Return all of the data exactly as written, without the pictures.
════════
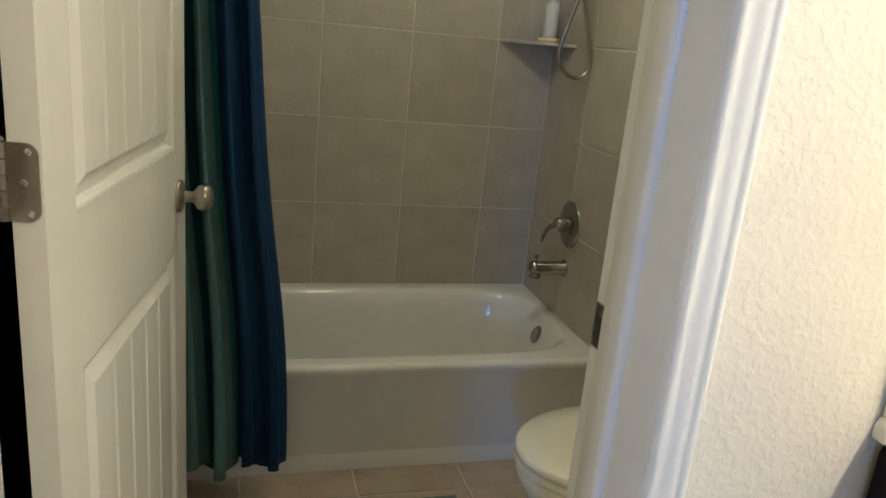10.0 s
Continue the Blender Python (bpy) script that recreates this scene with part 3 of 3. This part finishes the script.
def faucet(x, y):
    """Centre-set tap: base plate, arched spout, two lever handles and a lift rod."""
    f = thing("faucet", pose(x, y, ZC - 0.0056), "polished chrome centre-set faucet with two lever handles", "faucet", "vanity faucets")
    bm = bmesh.new()
    out = [(0.053 * (1 if math.cos(a) >= 0 else -1) + 0.026 * math.cos(a), 0.026 * math.sin(a)) for a in steps(0, 2 * math.pi, 40)[:-1]]
    lv = []
    for k, z in ((1.0, 0.0), (1.0, 0.010), (0.94, 0.016), (0.80, 0.019)):
        lv.append([bm.verts.new((px * (k * 0.3 + 0.7), py * k, z)) for px, py in out])
    for a, b in zip(lv, lv[1:]):
        for i in range(len(out)):
            bm.faces.new((a[i], a[(i + 1) % len(out)], b[(i + 1) % len(out)], b[i]))
    bm.faces.new(lv[0])
    bm.faces.new(lv[-1])
    part("base_plate", bm, M_CHROME, f, sharp=60)
    bm = bmesh.new()
    # broad body sweeping up and forward into the spout: y, z, half width, half thickness, tilt
    rings = []
    for ry, rz, hw, ht, tilt in ((0.000, 0.006, 0.044, 0.026, 0), (-0.008, 0.024, 0.040, 0.028, 18), (-0.022, 0.041, 0.0355, 0.0265, 33), (-0.040, 0.056, 0.0305, 0.0230, 46),
                                 (-0.061, 0.067, 0.0265, 0.0190, 58), (-0.083, 0.0745, 0.0230, 0.0158, 71), (-0.098, 0.0770, 0.0200, 0.0135, 87), (-0.113, 0.0745, 0.0178, 0.0125, 108),
                                 (-0.124, 0.0670, 0.0152, 0.0115, 132), (-0.128, 0.0600, 0.0100, 0.0060, 145)):
        c, s_ = math.cos(radians(tilt)), math.sin(radians(tilt))
        rings.append([bm.verts.new((hw * math.cos(a), ry + ht * math.sin(a) * c, rz + ht * math.sin(a) * s_)) for a in steps(0, 2 * math.pi, 24)[:-1]])
    for p, q in zip(rings, rings[1:]):
        for i in range(24):
            bm.faces.new((p[i], p[(i + 1) % 24], q[(i + 1) % 24], q[i]))
    bm.faces.new(rings[-1])
    part("spout", bm, M_CHROME, f, sharp=60)
    bm = bmesh.new()
    lathe(bm, ((0.011, 0.0), (0.012, 0.004), (0.012, 0.012), (0.010, 0.014)), pose(0, -0.1180, 0.0500, 12), 16)
    part("aerator", bm, M_CHROME, f, sharp=60)
    bm = bmesh.new()
    lathe(bm, ((0.003, 0.0), (0.003, 0.046), (0.006, 0.049), (0.006, 0.056), (0.003, 0.059)), pose(0, 0.020, 0.012), 12)
    part("lift_rod", bm, M_CHROME, f, sharp=60)
    for s in (-1, 1):
        bm = bmesh.new()
        lathe(bm, ((0.0225, 0.0), (0.0225, 0.004), (0.0205, 0.006), (0.0220, 0.010), (0.0212, 0.022), (0.0185, 0.033), (0.0130, 0.042), (0.0098, 0.046), (0.0118, 0.051), (0.0124, 0.057), (0.0102, 0.063), (0.004, 0.066)),
              pose(s * 0.052, 0, 0.015), 22)
        hd = part("handle", bm, M_CHROME, f, sharp=60)
        bm = bmesh.new()
        lv = smooth_path([(s * 0.054, 0, 0.072), (s * 0.068, -0.002, 0.076), (s * 0.086, -0.004, 0.074), (s * 0.102, -0.005, 0.073), (s * 0.113, -0.006, 0.076), (s * 0.121, -0.006, 0.078)], 5)
        tube(bm, lv, [0.0075 - 0.003 * math.sin(math.pi * i / (len(lv) - 1)) for i in range(len(lv))], 12)
        part("lever", bm, M_CHROME, hd, sharp=60)
    return f


fa = faucet(-1.114, 2.116)
copy_thing(fa, pose(-1.893, 2.116, ZC - 0.0056))


# ---- towels ----


def draped(bm, w_top, w_bot, z_top, z_front, z_back, out, seed, gap=0.012, lean=0.0, spread=0.0, behind=0.010, sag=-0.002):
    """A cloth hung over a rail: down in front, over it and down behind, creased along its fall. Local x across, y out from the wall."""
    rng = random.Random(seed)
    ph = [rng.uniform(0, 6.28) for _ in range(4)]
    n_v, n_u = 30, 22
    path = [(0, z_front + (z_top - z_front) * i / n_v, 1) for i in range(n_v + 1)]
    path += [(a, z_top, 0) for a in (0.25, 0.5, 0.75)]
    path += [(1, z_top - (z_top - z_back) * i / n_v, -1) for i in range(n_v + 1)]

    def at(u, q):
        a, z, side = q
        fall = (z_top - z) / max(0.01, z_top - min(z_front, z_back))
        width = w_top + (w_bot - w_top) * sm(fall * 1.6)
        yy = out + gap * math.cos(math.pi * a) + (spread * fall if side > 0 else -0.3 * spread * fall)
        zz = z + (gap * 0.9 * math.sin(math.pi * a) if side == 0 else 0)
        crease = 0.0035 * math.sin(u * 5.0 + ph[0] + 1.2 * fall) + 0.002 * math.sin(u * 11 + ph[1] + 2 * z)
        yy += crease * (0.35 + fall)
        xx = u * width + lean * fall + (behind * fall if side < 0 else 0)
        zz -= 0.006 * fall * math.sin(u * 3 + ph[2]) + sag * (1 - 4 * u * u) * (1 - sm(fall * 5))
        return Vector((xx, yy, zz))
    sheet(bm, steps(-0.5, 0.5, n_u), path, at)
    return at


def solid(ob, t):
    md = ob.modifiers.new("thickness", "SOLIDIFY")
    md.thickness, md.offset = t, 0.0
    bv = ob.modifiers.new("round", "BEVEL")
    bv.width, bv.segments, bv.limit_method = t * 0.4, 2, "ANGLE"
    return ob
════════
### Written answer
10.0 s
Continue the Blender Python (bpy) script that recreates this scene with part 3 of 3. This part finishes the script.
def faucet(x, y):
    """Centre-set tap: base plate, arched spout, two lever handles and a lift rod."""
    f = thing("faucet", pose(x, y, ZC - 0.0056), "polished chrome centre-set faucet with two lever handles", "faucet", "vanity faucets")
    bm = bmesh.new()
    out = [(0.053 * (1 if math.cos(a) >= 0 else -1) + 0.026 * math.cos(a), 0.026 * math.sin(a)) for a in steps(0, 2 * math.pi, 40)[:-1]]
    lv = []
    for k, z in ((1.0, 0.0), (1.0, 0.010), (0.94, 0.016), (0.80, 0.019)):
        lv.append([bm.verts.new((px * (k * 0.3 + 0.7), py * k, z)) for px, py in out])
    for a, b in zip(lv, lv[1:]):
        for i in range(len(out)):
            bm.faces.new((a[i], a[(i + 1) % len(out)], b[(i + 1) % len(out)], b[i]))
    bm.faces.new(lv[0])
    bm.faces.new(lv[-1])
    part("base_plate", bm, M_CHROME, f, sharp=60)
    bm = bmesh.new()
    # broad body sweeping up and forward into the spout: y, z, half width, half thickness, tilt
    rings = []
    for ry, rz, hw, ht, tilt in ((0.000, 0.006, 0.044, 0.026, 0), (-0.008, 0.024, 0.040, 0.028, 18), (-0.022, 0.041, 0.0355, 0.0265, 33), (-0.040, 0.056, 0.0305, 0.0230, 46),
                                 (-0.061, 0.067, 0.0265, 0.0190, 58), (-0.083, 0.0745, 0.0230, 0.0158, 71), (-0.098, 0.0770, 0.0200, 0.0135, 87), (-0.113, 0.0745, 0.0178, 0.0125, 108),
                                 (-0.124, 0.0670, 0.0152, 0.0115, 132), (-0.128, 0.0600, 0.0100, 0.0060, 145)):
        c, s_ = math.cos(radians(tilt)), math.sin(radians(tilt))
        rings.append([bm.verts.new((hw * math.cos(a), ry + ht * math.sin(a) * c, rz + ht * math.sin(a) * s_)) for a in steps(0, 2 * math.pi, 24)[:-1]])
    for p, q in zip(rings, rings[1:]):
        for i in range(24):
            bm.faces.new((p[i], p[(i + 1) % 24], q[(i + 1) % 24], q[i]))
    bm.faces.new(rings[-1])
    part("spout", bm, M_CHROME, f, sharp=60)
    bm = bmesh.new()
    lathe(bm, ((0.011, 0.0), (0.012, 0.004), (0.012, 0.012), (0.010, 0.014)), pose(0, -0.1180, 0.0500, 12), 16)
    part("aerator", bm, M_CHROME, f, sharp=60)
    bm = bmesh.new()
    lathe(bm, ((0.003, 0.0), (0.003, 0.046), (0.006, 0.049), (0.006, 0.056), (0.003, 0.059)), pose(0, 0.020, 0.012), 12)
    part("lift_rod", bm, M_CHROME, f, sharp=60)
    for s in (-1, 1):
        bm = bmesh.new()
        lathe(bm, ((0.0225, 0.0), (0.0225, 0.004), (0.0205, 0.006), (0.0220, 0.010), (0.0212, 0.022), (0.0185, 0.033), (0.0130, 0.042), (0.0098, 0.046), (0.0118, 0.051), (0.0124, 0.057), (0.0102, 0.063), (0.004, 0.066)),
              pose(s * 0.052, 0, 0.015), 22)
        hd = part("handle", bm, M_CHROME, f, sharp=60)
        bm = bmesh.new()
        lv = smooth_path([(s * 0.054, 0, 0.072), (s * 0.068, -0.002, 0.076), (s * 0.086, -0.004, 0.074), (s * 0.102, -0.005, 0.073), (s * 0.113, -0.006, 0.076), (s * 0.121, -0.006, 0.078)], 5)
        tube(bm, lv, [0.0075 - 0.003 * math.sin(math.pi * i / (len(lv) - 1)) for i in range(len(lv))], 12)
        part("lever", bm, M_CHROME, hd, sharp=60)
    return f


fa = faucet(-1.114, 2.116)
copy_thing(fa, pose(-1.893, 2.116, ZC - 0.0056))


# ---- towels ----


def draped(bm, w_top, w_bot, z_top, z_front, z_back, out, seed, gap=0.012, lean=0.0, spread=0.0, behind=0.010, sag=-0.002):
    """A cloth hung over a rail: down in front, over it and down behind, creased along its fall. Local x across, y out from the wall."""
    rng = random.Random(seed)
    ph = [rng.uniform(0, 6.28) for _ in range(4)]
    n_v, n_u = 30, 22
    path = [(0, z_front + (z_top - z_front) * i / n_v, 1) for i in range(n_v + 1)]
    path += [(a, z_top, 0) for a in (0.25, 0.5, 0.75)]
    path += [(1, z_top - (z_top - z_back) * i / n_v, -1) for i in range(n_v + 1)]

    def at(u, q):
        a, z, side = q
        fall = (z_top - z) / max(0.01, z_top - min(z_front, z_back))
        width = w_top + (w_bot - w_top) * sm(fall * 1.6)
        yy = out + gap * math.cos(math.pi * a) + (spread * fall if side > 0 else -0.3 * spread * fall)
        zz = z + (gap * 0.9 * math.sin(math.pi * a) if side == 0 else 0)
        crease = 0.0035 * math.sin(u * 5.0 + ph[0] + 1.2 * fall) + 0.002 * math.sin(u * 11 + ph[1] + 2 * z)
        yy += crease * (0.35 + fall)
        xx = u * width + lean * fall + (behind * fall if side < 0 else 0)
        zz -= 0.006 * fall * math.sin(u * 3 + ph[2]) + sag * (1 - 4 * u * u) * (1 - sm(fall * 5))
        return Vector((xx, yy, zz))
    sheet(bm, steps(-0.5, 0.5, n_u), path, at)
    return at


def solid(ob, t):
    md = ob.modifiers.new("thickness", "SOLIDIFY")
    md.thickness, md.offset = t, 0.0
    bv = ob.modifiers.new("round", "BEVEL")
    bv.width, bv.segments, bv.limit_method = t * 0.4, 2, "ANGLE"
    return ob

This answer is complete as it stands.